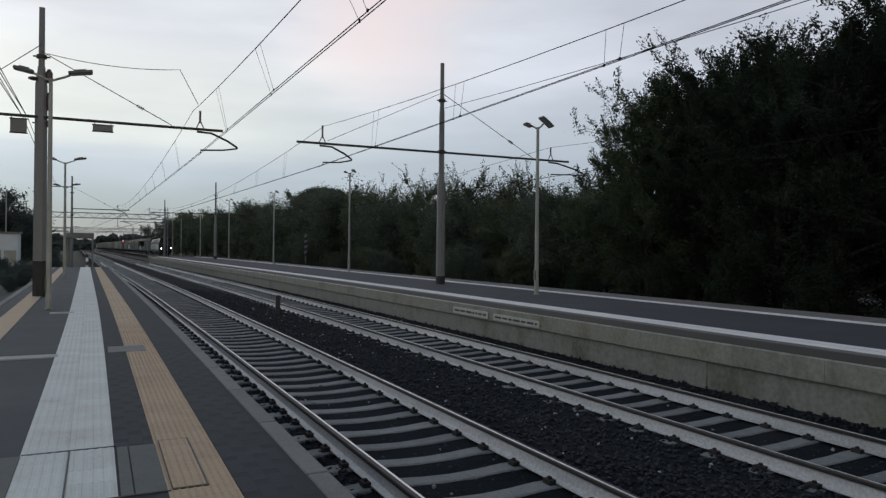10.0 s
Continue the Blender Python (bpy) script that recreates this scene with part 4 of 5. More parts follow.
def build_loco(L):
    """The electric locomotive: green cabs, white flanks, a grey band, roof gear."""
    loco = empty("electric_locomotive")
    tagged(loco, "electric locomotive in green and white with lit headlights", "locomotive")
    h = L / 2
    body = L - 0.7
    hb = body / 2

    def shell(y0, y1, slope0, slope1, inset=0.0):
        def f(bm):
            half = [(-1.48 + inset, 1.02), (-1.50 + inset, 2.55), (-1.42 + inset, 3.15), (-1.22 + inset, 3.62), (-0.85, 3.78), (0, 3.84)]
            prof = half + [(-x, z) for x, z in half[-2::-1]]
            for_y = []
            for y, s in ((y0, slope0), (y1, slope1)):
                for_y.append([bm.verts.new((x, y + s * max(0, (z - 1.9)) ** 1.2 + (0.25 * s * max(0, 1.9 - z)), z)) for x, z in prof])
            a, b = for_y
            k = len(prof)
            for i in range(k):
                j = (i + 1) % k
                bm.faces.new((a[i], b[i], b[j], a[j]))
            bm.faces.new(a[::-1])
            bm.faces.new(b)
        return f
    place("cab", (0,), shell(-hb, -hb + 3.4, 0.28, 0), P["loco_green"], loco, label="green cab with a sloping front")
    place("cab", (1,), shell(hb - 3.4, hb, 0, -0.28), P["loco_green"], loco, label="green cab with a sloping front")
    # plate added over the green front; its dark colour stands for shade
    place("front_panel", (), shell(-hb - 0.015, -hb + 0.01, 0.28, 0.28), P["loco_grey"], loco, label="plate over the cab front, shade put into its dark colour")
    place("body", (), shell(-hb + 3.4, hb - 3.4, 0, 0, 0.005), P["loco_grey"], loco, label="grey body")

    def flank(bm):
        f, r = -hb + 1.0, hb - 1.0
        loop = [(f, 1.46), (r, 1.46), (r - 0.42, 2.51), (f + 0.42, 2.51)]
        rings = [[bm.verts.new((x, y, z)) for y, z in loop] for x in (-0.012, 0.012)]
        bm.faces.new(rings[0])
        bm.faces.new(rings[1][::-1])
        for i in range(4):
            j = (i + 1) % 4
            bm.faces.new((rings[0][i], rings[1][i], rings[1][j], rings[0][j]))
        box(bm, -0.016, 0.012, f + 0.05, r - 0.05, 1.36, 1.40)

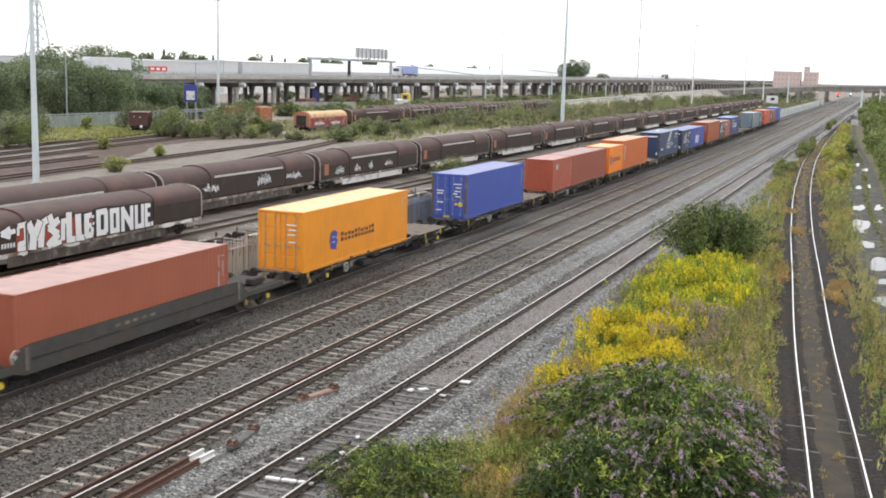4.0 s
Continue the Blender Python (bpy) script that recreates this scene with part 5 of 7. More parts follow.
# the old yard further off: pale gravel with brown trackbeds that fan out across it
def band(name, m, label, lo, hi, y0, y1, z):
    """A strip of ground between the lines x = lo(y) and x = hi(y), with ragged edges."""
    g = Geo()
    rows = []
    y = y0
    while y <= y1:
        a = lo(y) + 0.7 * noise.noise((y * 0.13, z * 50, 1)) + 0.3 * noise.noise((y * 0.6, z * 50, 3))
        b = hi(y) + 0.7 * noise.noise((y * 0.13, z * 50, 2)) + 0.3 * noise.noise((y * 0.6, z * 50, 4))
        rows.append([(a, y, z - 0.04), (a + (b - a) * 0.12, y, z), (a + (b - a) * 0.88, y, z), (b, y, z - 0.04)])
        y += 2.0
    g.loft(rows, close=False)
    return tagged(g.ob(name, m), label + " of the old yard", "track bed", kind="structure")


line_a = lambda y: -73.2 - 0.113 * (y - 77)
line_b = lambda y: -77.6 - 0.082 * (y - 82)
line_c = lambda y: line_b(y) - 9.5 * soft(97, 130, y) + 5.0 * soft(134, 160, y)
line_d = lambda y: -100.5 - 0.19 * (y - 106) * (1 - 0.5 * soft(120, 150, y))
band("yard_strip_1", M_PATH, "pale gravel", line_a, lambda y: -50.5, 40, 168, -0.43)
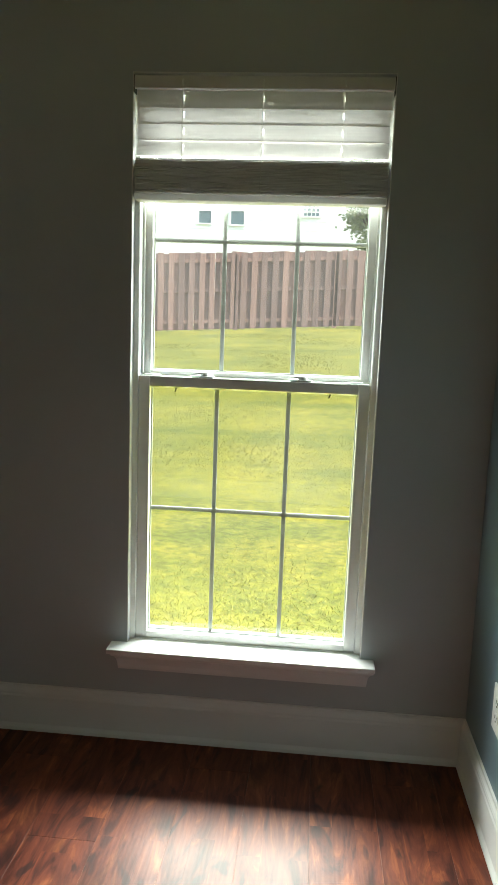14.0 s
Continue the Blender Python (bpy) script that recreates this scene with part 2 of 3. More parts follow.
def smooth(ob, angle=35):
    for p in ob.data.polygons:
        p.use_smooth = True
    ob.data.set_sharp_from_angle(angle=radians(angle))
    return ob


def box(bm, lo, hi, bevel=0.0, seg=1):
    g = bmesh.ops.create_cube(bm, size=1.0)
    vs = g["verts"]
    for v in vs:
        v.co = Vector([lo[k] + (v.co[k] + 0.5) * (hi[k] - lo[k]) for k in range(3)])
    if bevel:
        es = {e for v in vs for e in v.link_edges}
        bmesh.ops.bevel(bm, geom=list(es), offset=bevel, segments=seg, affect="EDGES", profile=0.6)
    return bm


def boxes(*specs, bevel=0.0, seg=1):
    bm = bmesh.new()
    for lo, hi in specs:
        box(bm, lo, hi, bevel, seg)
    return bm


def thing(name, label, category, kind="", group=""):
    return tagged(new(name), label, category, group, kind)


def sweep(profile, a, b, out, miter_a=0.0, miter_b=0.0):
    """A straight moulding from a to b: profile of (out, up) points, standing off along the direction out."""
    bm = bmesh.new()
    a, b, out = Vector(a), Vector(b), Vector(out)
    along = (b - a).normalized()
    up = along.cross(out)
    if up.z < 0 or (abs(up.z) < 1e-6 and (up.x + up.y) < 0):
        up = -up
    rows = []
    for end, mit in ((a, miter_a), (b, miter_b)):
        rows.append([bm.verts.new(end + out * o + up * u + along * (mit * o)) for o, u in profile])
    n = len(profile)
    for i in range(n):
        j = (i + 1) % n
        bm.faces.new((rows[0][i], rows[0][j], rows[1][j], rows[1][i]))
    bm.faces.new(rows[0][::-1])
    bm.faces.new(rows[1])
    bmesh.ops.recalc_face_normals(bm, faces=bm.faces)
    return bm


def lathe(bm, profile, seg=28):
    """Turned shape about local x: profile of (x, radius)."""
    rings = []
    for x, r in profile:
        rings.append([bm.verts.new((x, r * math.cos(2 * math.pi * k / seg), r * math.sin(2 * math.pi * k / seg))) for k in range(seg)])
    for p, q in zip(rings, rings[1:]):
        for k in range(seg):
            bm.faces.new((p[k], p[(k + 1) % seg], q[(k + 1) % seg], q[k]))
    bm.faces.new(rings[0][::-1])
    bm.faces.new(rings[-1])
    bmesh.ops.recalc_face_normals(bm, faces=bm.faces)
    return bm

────

(WHAT YOU SHOULD DO):
Your task is to reproduce all of the material exactly. The pictures stay out.

(OUTPUT OF THE EXERCISE):
10.0 s
Continue the Blender Python (bpy) script that recreates this scene with part 4 of 5. More parts follow.
def build_loco(L):
    """The electric locomotive: green cabs, white flanks, a grey band, roof gear."""
    loco = empty("electric_locomotive")
    tagged(loco, "electric locomotive in green and white with lit headlights", "locomotive")
    h = L / 2
    body = L - 0.7
    hb = body / 2

    def shell(y0, y1, slope0, slope1, inset=0.0):
        def f(bm):
            half = [(-1.48 + inset, 1.02), (-1.50 + inset, 2.55), (-1.42 + inset, 3.15), (-1.22 + inset, 3.62), (-0.85, 3.78), (0, 3.84)]
            prof = half + [(-x, z) for x, z in half[-2::-1]]
            for_y = []
            for y, s in ((y0, slope0), (y1, slope1)):
                for_y.append([bm.verts.new((x, y + s * max(0, (z - 1.9)) ** 1.2 + (0.25 * s * max(0, 1.9 - z)), z)) for x, z in prof])
            a, b = for_y
            k = len(prof)
            for i in range(k):
                j = (i + 1) % k
                bm.faces.new((a[i], b[i], b[j], a[j]))
            bm.faces.new(a[::-1])
            bm.faces.new(b)
        return f
    place("cab", (0,), shell(-hb, -hb + 3.4, 0.28, 0), P["loco_green"], loco, label="green cab with a sloping front")
    place("cab", (1,), shell(hb - 3.4, hb, 0, -0.28), P["loco_green"], loco, label="green cab with a sloping front")
    # plate added over the green front; its dark colour stands for shade
    place("front_panel", (), shell(-hb - 0.015, -hb + 0.01, 0.28, 0.28), P["loco_grey"], loco, label="plate over the cab front, shade put into its dark colour")
    place("body", (), shell(-hb + 3.4, hb - 3.4, 0, 0, 0.005), P["loco_grey"], loco, label="grey body")

    def flank(bm):
        f, r = -hb + 1.0, hb - 1.0
        loop = [(f, 1.46), (r, 1.46), (r - 0.42, 2.51), (f + 0.42, 2.51)]
        rings = [[bm.verts.new((x, y, z)) for y, z in loop] for x in (-0.012, 0.012)]
        bm.faces.new(rings[0])
        bm.faces.new(rings[1][::-1])
        for i in range(4):
            j = (i + 1) % 4
            bm.faces.new((rings[0][i], rings[1][i], rings[1][j], rings[0][j]))
        box(bm, -0.016, 0.012, f + 0.05, r - 0.05, 1.36, 1.40)

4.0 s
Continue the Blender Python (bpy) script that recreates this scene with part 5 of 7. More parts follow.
# the old yard further off: pale gravel with brown trackbeds that fan out across it
def band(name, m, label, lo, hi, y0, y1, z):
    """A strip of ground between the lines x = lo(y) and x = hi(y), with ragged edges."""
    g = Geo()
    rows = []
    y = y0
    while y <= y1:
        a = lo(y) + 0.7 * noise.noise((y * 0.13, z * 50, 1)) + 0.3 * noise.noise((y * 0.6, z * 50, 3))
        b = hi(y) + 0.7 * noise.noise((y * 0.13, z * 50, 2)) + 0.3 * noise.noise((y * 0.6, z * 50, 4))
        rows.append([(a, y, z - 0.04), (a + (b - a) * 0.12, y, z), (a + (b - a) * 0.88, y, z), (b, y, z - 0.04)])
        y += 2.0
    g.loft(rows, close=False)
    return tagged(g.ob(name, m), label + " of the old yard", "track bed", kind="structure")


line_a = lambda y: -73.2 - 0.113 * (y - 77)
line_b = lambda y: -77.6 - 0.082 * (y - 82)
line_c = lambda y: line_b(y) - 9.5 * soft(97, 130, y) + 5.0 * soft(134, 160, y)
line_d = lambda y: -100.5 - 0.19 * (y - 106) * (1 - 0.5 * soft(120, 150, y))
band("yard_strip_1", M_PATH, "pale gravel", line_a, lambda y: -50.5, 40, 168, -0.43)
14.0 s
Continue the Blender Python (bpy) script that recreates this scene with part 2 of 3. More parts follow.
def smooth(ob, angle=35):
    for p in ob.data.polygons:
        p.use_smooth = True
    ob.data.set_sharp_from_angle(angle=radians(angle))
    return ob


def box(bm, lo, hi, bevel=0.0, seg=1):
    g = bmesh.ops.create_cube(bm, size=1.0)
    vs = g["verts"]
    for v in vs:
        v.co = Vector([lo[k] + (v.co[k] + 0.5) * (hi[k] - lo[k]) for k in range(3)])
    if bevel:
        es = {e for v in vs for e in v.link_edges}
        bmesh.ops.bevel(bm, geom=list(es), offset=bevel, segments=seg, affect="EDGES", profile=0.6)
    return bm


def boxes(*specs, bevel=0.0, seg=1):
    bm = bmesh.new()
    for lo, hi in specs:
        box(bm, lo, hi, bevel, seg)
    return bm


def thing(name, label, category, kind="", group=""):
    return tagged(new(name), label, category, group, kind)


def sweep(profile, a, b, out, miter_a=0.0, miter_b=0.0):
    """A straight moulding from a to b: profile of (out, up) points, standing off along the direction out."""
    bm = bmesh.new()
    a, b, out = Vector(a), Vector(b), Vector(out)
    along = (b - a).normalized()
    up = along.cross(out)
    if up.z < 0 or (abs(up.z) < 1e-6 and (up.x + up.y) < 0):
        up = -up
    rows = []
    for end, mit in ((a, miter_a), (b, miter_b)):
        rows.append([bm.verts.new(end + out * o + up * u + along * (mit * o)) for o, u in profile])
    n = len(profile)
    for i in range(n):
        j = (i + 1) % n
        bm.faces.new((rows[0][i], rows[0][j], rows[1][j], rows[1][i]))
    bm.faces.new(rows[0][::-1])
    bm.faces.new(rows[1])
    bmesh.ops.recalc_face_normals(bm, faces=bm.faces)
    return bm


def lathe(bm, profile, seg=28):
    """Turned shape about local x: profile of (x, radius)."""
    rings = []
    for x, r in profile:
        rings.append([bm.verts.new((x, r * math.cos(2 * math.pi * k / seg), r * math.sin(2 * math.pi * k / seg))) for k in range(seg)])
    for p, q in zip(rings, rings[1:]):
        for k in range(seg):
            bm.faces.new((p[k], p[(k + 1) % seg], q[(k + 1) % seg], q[k]))
    bm.faces.new(rings[0][::-1])
    bm.faces.new(rings[-1])
    bmesh.ops.recalc_face_normals(bm, faces=bm.faces)
    return bm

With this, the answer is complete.